++++ Raw data ++++

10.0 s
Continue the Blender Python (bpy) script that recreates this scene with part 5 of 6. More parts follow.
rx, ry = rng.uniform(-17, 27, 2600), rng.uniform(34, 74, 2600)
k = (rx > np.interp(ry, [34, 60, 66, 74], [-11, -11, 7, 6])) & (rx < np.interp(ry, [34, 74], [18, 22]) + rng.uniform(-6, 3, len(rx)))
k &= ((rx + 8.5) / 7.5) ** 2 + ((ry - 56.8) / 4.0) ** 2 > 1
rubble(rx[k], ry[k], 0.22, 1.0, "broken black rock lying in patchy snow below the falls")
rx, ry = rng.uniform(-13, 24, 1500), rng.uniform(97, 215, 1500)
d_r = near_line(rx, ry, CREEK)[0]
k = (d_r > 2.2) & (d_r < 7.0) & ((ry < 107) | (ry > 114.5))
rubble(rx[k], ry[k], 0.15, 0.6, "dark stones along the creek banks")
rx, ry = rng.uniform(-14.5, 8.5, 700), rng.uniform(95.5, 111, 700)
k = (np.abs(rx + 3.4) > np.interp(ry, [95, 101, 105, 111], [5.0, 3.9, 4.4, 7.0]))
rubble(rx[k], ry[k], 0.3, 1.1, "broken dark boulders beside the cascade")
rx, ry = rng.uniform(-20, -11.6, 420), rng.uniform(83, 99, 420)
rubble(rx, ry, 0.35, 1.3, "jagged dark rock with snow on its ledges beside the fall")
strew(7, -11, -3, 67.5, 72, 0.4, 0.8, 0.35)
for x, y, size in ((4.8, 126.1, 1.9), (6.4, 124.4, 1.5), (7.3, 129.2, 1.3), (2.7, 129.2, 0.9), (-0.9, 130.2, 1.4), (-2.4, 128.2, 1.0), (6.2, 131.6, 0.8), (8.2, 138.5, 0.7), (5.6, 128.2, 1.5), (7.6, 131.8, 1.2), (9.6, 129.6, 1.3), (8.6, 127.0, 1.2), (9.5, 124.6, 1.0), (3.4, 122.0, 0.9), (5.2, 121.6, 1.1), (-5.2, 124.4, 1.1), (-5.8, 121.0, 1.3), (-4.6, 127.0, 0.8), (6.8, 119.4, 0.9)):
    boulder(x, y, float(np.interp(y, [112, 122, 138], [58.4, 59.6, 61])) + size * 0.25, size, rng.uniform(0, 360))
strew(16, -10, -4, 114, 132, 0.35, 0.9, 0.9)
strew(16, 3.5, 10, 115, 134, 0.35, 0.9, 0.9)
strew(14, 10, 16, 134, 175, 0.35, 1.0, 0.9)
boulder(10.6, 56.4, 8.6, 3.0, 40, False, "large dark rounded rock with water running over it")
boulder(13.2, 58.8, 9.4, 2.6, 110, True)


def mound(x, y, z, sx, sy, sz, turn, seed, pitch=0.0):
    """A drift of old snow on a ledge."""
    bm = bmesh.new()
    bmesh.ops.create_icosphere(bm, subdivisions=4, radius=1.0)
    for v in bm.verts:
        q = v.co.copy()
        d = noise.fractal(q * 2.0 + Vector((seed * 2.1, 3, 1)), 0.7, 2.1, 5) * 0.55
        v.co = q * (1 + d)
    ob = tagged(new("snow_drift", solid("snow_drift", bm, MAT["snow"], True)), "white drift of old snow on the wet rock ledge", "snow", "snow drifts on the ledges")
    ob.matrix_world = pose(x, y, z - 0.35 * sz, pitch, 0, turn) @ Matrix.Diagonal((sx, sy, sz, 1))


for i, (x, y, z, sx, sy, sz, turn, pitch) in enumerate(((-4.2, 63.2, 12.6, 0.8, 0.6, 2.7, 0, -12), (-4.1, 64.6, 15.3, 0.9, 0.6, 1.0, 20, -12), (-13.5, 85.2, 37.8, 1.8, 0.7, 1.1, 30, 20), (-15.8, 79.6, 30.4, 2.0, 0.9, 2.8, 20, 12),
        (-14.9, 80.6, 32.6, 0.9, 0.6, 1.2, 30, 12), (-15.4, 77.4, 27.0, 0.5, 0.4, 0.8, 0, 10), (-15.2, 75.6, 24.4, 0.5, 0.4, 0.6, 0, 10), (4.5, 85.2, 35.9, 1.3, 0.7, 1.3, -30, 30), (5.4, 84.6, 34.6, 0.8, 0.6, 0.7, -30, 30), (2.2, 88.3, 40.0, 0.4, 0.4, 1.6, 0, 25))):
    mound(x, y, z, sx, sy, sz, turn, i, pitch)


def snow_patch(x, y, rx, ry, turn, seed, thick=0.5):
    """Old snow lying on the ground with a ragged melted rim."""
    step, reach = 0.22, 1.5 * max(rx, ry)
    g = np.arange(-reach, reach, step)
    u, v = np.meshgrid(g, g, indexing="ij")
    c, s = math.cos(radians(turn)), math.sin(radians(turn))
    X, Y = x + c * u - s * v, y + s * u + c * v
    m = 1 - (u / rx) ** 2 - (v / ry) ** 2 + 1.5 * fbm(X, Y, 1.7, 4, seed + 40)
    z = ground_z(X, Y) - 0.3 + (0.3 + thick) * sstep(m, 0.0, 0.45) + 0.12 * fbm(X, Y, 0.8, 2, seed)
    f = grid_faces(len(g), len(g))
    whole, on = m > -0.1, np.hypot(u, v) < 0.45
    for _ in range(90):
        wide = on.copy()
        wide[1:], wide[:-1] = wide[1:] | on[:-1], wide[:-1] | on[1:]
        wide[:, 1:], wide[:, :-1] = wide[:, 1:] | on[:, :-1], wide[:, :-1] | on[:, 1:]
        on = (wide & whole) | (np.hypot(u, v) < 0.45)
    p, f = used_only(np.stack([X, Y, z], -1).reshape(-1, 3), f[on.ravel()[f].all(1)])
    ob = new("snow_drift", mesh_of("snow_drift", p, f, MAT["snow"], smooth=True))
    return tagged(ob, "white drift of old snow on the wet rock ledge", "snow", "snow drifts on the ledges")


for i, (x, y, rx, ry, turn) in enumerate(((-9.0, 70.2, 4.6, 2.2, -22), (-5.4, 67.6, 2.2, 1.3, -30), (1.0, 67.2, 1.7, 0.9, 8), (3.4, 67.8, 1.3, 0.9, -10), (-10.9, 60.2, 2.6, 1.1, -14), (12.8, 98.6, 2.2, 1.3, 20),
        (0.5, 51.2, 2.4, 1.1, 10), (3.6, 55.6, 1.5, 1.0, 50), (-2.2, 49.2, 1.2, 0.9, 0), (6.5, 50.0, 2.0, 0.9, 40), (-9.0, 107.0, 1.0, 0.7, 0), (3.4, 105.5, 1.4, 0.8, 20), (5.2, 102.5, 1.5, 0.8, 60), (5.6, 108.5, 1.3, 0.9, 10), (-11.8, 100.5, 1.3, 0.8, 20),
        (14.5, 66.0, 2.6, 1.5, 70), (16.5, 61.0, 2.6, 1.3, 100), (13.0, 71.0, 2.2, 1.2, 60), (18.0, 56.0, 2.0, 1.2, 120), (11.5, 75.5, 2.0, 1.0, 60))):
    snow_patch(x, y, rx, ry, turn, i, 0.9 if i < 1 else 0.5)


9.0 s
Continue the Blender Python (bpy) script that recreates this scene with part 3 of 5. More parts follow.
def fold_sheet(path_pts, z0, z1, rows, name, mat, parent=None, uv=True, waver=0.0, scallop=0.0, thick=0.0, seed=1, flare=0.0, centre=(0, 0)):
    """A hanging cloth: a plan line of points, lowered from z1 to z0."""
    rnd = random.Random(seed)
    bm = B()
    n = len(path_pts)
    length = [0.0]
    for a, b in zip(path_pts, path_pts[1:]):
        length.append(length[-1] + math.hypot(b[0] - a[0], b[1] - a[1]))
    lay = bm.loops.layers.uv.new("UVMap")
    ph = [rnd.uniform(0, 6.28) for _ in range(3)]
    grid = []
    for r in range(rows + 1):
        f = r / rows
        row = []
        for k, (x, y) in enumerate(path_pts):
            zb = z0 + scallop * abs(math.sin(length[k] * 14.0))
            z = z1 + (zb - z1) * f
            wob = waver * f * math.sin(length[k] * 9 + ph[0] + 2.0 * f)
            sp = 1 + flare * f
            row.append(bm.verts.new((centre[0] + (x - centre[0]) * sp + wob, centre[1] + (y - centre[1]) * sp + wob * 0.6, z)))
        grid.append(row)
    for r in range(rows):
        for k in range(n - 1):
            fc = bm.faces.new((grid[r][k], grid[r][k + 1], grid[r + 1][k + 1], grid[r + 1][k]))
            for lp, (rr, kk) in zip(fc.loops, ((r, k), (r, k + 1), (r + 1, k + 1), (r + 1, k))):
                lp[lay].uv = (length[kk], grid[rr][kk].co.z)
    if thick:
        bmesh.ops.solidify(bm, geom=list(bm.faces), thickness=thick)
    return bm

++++
++++ Raw data ++++

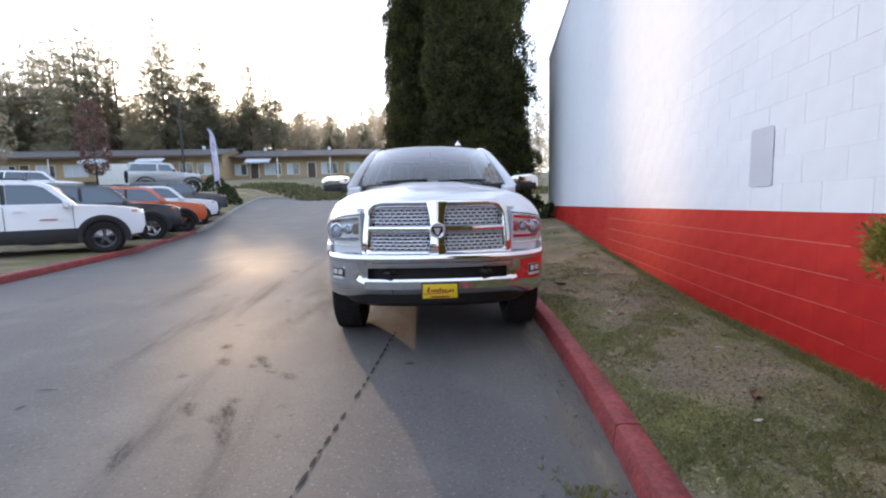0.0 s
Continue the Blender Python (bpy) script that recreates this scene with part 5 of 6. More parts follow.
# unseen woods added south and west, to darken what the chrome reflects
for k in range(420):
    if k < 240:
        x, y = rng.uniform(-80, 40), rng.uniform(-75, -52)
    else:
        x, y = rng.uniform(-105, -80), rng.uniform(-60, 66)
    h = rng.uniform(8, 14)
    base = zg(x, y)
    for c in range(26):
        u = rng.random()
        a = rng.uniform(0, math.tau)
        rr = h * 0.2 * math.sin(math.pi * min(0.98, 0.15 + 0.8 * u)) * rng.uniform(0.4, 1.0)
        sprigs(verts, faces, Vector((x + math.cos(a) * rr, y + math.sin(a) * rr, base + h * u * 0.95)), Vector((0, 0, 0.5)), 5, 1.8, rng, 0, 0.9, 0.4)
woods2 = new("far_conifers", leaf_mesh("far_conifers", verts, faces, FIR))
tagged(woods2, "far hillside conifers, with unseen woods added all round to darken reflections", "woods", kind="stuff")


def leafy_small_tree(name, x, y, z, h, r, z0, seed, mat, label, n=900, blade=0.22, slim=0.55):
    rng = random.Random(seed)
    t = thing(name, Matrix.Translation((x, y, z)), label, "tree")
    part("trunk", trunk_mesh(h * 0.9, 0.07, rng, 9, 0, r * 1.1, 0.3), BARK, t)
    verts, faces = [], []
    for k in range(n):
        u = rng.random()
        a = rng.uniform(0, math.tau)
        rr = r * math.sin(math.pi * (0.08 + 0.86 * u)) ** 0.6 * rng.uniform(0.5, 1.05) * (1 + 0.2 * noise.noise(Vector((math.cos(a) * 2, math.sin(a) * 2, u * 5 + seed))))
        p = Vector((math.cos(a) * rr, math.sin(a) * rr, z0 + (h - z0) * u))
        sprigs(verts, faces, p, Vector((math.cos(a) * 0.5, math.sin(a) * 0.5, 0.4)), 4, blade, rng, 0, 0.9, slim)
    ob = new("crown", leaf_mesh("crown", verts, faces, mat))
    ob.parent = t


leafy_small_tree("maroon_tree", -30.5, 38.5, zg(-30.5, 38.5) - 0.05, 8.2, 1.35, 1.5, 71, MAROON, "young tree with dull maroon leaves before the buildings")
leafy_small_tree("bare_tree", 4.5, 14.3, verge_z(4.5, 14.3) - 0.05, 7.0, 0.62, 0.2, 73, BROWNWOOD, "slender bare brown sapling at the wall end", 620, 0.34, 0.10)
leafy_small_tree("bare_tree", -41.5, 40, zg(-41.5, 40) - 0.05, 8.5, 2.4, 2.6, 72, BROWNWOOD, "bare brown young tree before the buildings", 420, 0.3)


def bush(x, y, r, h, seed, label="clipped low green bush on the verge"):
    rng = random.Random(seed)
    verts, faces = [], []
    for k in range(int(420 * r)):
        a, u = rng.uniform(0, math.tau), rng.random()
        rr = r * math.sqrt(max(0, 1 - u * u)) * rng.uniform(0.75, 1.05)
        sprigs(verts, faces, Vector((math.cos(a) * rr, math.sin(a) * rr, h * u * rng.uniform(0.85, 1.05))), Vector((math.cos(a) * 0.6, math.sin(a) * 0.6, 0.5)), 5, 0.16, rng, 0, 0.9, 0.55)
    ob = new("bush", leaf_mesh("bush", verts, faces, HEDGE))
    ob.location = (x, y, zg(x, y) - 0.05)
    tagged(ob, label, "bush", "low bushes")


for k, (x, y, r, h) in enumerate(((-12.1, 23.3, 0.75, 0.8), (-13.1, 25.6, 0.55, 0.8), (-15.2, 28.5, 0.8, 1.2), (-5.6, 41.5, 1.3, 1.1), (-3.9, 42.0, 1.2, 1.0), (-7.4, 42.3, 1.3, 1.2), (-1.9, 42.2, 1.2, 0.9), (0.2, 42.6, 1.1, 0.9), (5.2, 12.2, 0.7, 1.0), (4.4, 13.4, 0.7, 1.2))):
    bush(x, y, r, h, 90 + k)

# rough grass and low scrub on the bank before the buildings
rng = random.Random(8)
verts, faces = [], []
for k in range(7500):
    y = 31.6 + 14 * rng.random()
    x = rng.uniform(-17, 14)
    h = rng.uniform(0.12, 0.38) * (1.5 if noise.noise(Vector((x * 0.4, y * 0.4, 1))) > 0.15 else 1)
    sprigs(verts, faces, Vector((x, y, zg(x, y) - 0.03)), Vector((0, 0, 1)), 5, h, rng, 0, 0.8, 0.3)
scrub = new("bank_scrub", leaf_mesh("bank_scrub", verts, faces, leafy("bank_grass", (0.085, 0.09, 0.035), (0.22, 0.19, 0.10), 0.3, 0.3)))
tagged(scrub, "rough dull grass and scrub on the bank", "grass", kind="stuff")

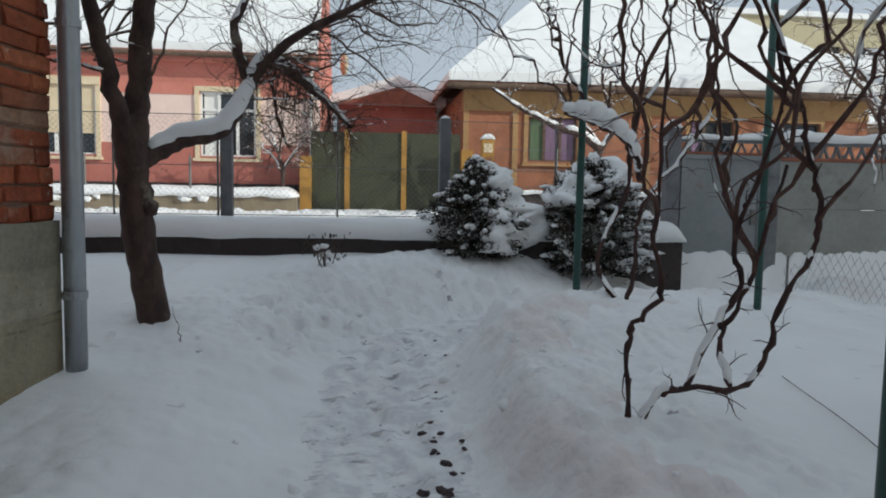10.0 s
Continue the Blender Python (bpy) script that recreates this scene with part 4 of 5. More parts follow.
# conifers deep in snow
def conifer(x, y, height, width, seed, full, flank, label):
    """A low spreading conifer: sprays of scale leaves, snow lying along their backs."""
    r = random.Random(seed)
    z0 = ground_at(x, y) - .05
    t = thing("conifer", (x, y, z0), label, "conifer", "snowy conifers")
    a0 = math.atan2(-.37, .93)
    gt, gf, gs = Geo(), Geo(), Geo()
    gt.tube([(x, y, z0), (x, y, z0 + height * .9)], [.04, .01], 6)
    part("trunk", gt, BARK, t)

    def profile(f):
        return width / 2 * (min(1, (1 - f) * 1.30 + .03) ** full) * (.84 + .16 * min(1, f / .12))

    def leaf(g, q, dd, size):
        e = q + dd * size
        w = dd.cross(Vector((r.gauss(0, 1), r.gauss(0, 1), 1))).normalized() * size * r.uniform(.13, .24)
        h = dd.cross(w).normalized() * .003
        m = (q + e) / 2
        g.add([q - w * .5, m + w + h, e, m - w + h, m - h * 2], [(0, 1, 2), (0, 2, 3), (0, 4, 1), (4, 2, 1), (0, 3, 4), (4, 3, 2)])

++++

From the records above, print exactly the lines that run from the line with "4 of 5. More parts follow." to the line with "g.add([q - w", inclusive.

■ Answer for the task:
Continue the Blender Python (bpy) script that recreates this scene with part 4 of 5. More parts follow.
# conifers deep in snow
def conifer(x, y, height, width, seed, full, flank, label):
    """A low spreading conifer: sprays of scale leaves, snow lying along their backs."""
    r = random.Random(seed)
    z0 = ground_at(x, y) - .05
    t = thing("conifer", (x, y, z0), label, "conifer", "snowy conifers")
    a0 = math.atan2(-.37, .93)
    gt, gf, gs = Geo(), Geo(), Geo()
    gt.tube([(x, y, z0), (x, y, z0 + height * .9)], [.04, .01], 6)
    part("trunk", gt, BARK, t)

    def profile(f):
        return width / 2 * (min(1, (1 - f) * 1.30 + .03) ** full) * (.84 + .16 * min(1, f / .12))

    def leaf(g, q, dd, size):
        e = q + dd * size
        w = dd.cross(Vector((r.gauss(0, 1), r.gauss(0, 1), 1))).normalized() * size * r.uniform(.13, .24)
        h = dd.cross(w).normalized() * .003
        m = (q + e) / 2
        g.add([q - w * .5, m + w + h, e, m - w + h, m - h * 2], [(0, 1, 2), (0, 2, 3), (0, 4, 1), (4, 2, 1), (0, 3, 4), (4, 3, 2)])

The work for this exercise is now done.